もっと深刻な事態だって分かりそうなもんでしょ。

あとね、この人たちみんなバカで、ステレオタイプばかりだから展開に意外性の欠片もない。
最初は協力しあうのに、すぐに仲違いはじめて、ひとりはエロにはしり、ひとりは隠された目的があり、主人公は胸元丸見えのシャツに短パンで脚だしてる女子って、よくありすぎるよ(苦笑)
こいつらが殺しあう前半は、グダグダで眠いです。

最大にバカなのは、死体を回収しにオバハンが来るんですが、それを物陰から男が覗いているんですね。
この男にはニセの誘いにのった目的があって、実はオバハンを捕まえたいわけ。
だったら千載一遇のチャンスじゃないですか。
他に誰もいないし、オバハンは死体回収に忙しくて男に気づいていない。
背後から近づいて羽交い締めにでもすればOKっていう絶対有利な状況なんです。
それなのに、何もしない。
見てるだけ。
そんなバカな!ですよ。
後になって、「あのオバハンを探さなきゃならない」って言ってたけれど、アルツハイマーか何かですか、この男は(汗)?
林先生じゃないけれど、今でしょ!なんで何もしないんだ?

つまり、何故か殺し合いをさせるのもそうなんですけど、「内容がこうなんだから、こういう展開にしないといけない」という、やってはいけない事を平然とやってるシナリオなわけです。
だからモヤモヤして釈然としない。
それでも面白く撮れていれば良いのですが、追い討ちをかけるように演出も編集もグダグダなので、もう壊滅的。

変態メガネくんの死に様をわざと見せないのは、どういった理由かは分からないものの、想像の余地を残してくれて良かったような気もしますが、電動ドリル?があるのに扉を破壊するのに使わなかったり、結局、わりと簡単に外へ出れたりと、苦笑いするしかないでしょう、これは。

それでも、そこで登場するパンツ姿のキチガイはキチガイにしか見えないので、それはまぁまぁでしたね。
街では絶対に出会いたくないビジュアル(苦笑)

更に言えば、悪いところばかりでもないというか、主人公は健康的なエロさを振りまいていて、そりゃ変態メガネくんも「どうせ死ぬなら1発やらせて♡」とトチ狂うのも分からんではないかなと理解できるムチムチで美味しそうな美脚女子で眼福でした。
もうすこし露出度がアップしたらウヒョヒョ♪だったんですけれど、現役のアイドルさんなので限界だったのでしょう。
ただ、特典インタビューで自分でも語ってましたが、滑舌が悪くて最初は何言ってるのか全然分かりませんでしたよ(汗)

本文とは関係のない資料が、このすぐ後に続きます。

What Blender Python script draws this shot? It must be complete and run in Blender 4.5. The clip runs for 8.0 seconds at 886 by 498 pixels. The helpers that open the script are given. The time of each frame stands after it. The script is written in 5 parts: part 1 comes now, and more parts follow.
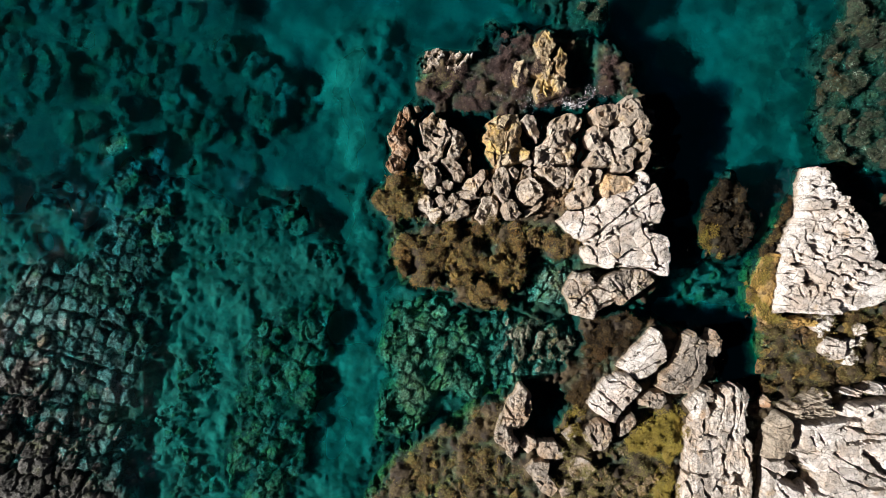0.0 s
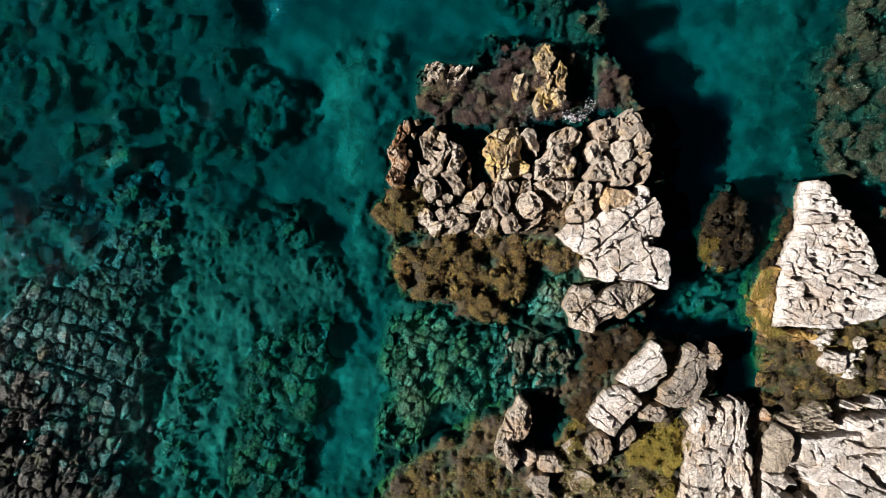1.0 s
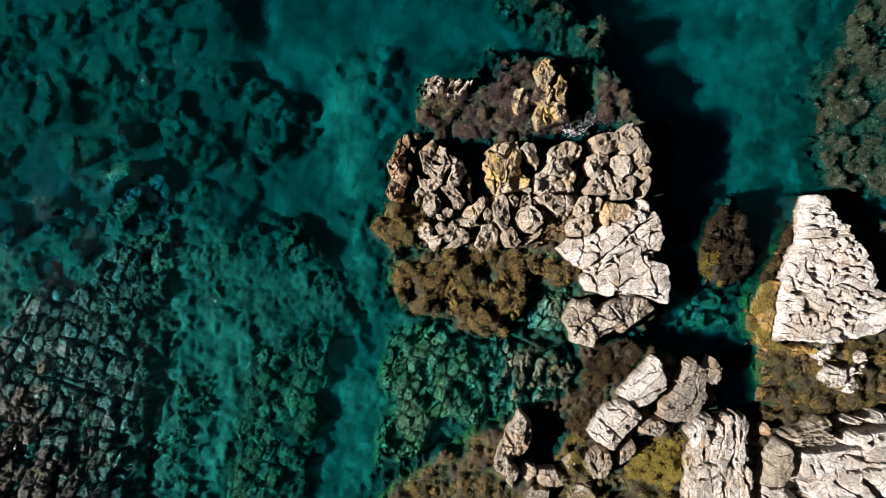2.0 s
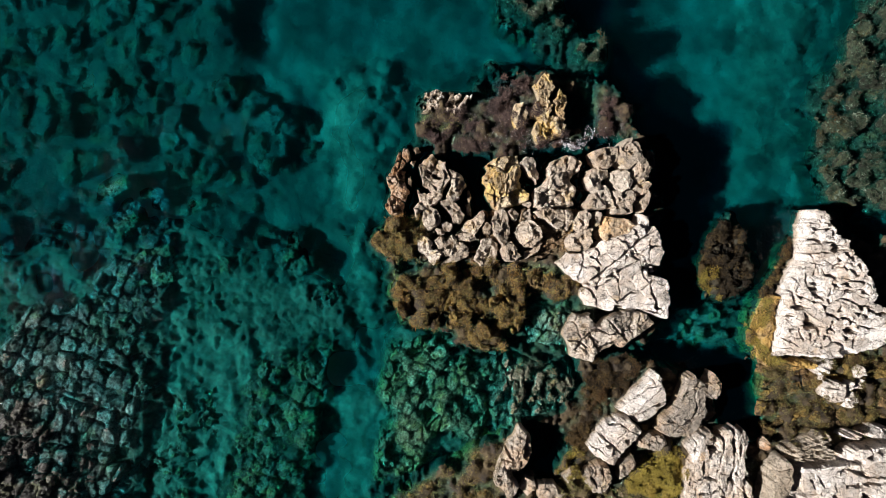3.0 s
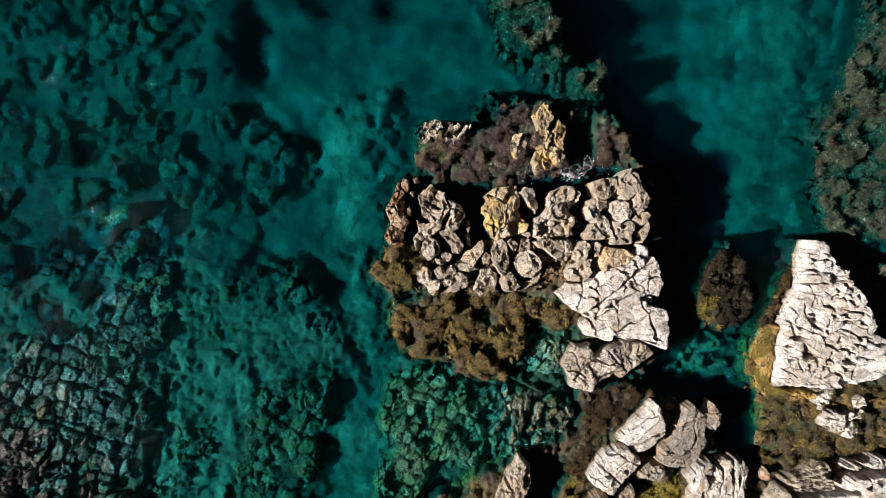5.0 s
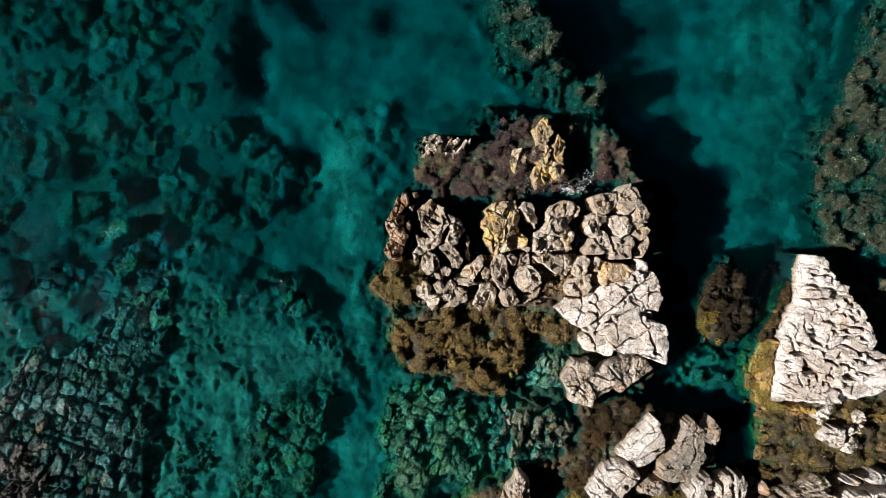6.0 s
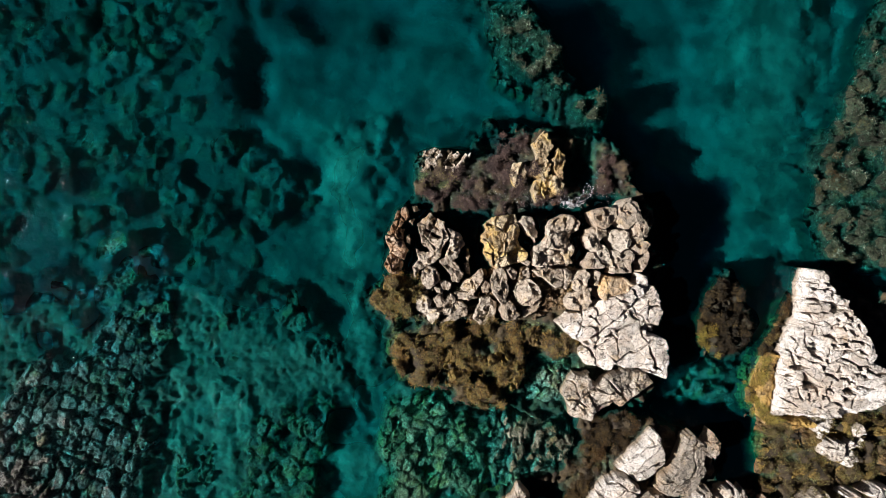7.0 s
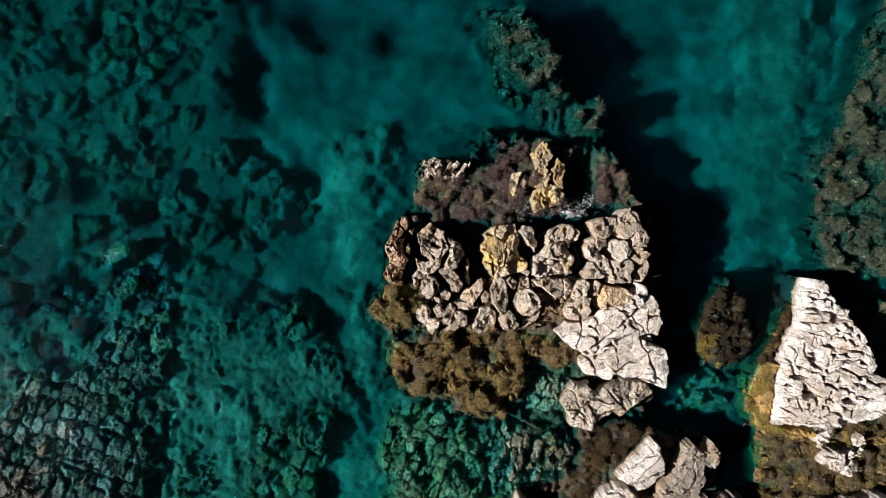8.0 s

それと、カニバルホラーとして唯一、狂気乱舞のラストだけは評価しないわけにはいかんでしょう。
オバハンがあんまりにもバカなものだから萎えそうにもなりましたが、肉は生で!と、お腹を壊しそうな無茶食いが素晴らしく狂っていて無視できないショックシーン!
キャッキャ、キャッキャと、とっても嬉しそうに飛び跳ねる主人公がタマランです!
ブッ壊れてるけど!

総合すると、これはデスゲーム要素を排除して再構築すれば化けるような気も少しする作品でした。
「デッドクック」とタイトルに付けながら、生でバクバク食べるのが1番みたいなラストは、ある種の皮肉なのかな?
関係ないか(苦笑)
作り手のドヤ顔が浮かぶようなマッチしない音楽を差し替えて、前半をもっとキレキレに作り直したらなぁと思うと惜しい一作。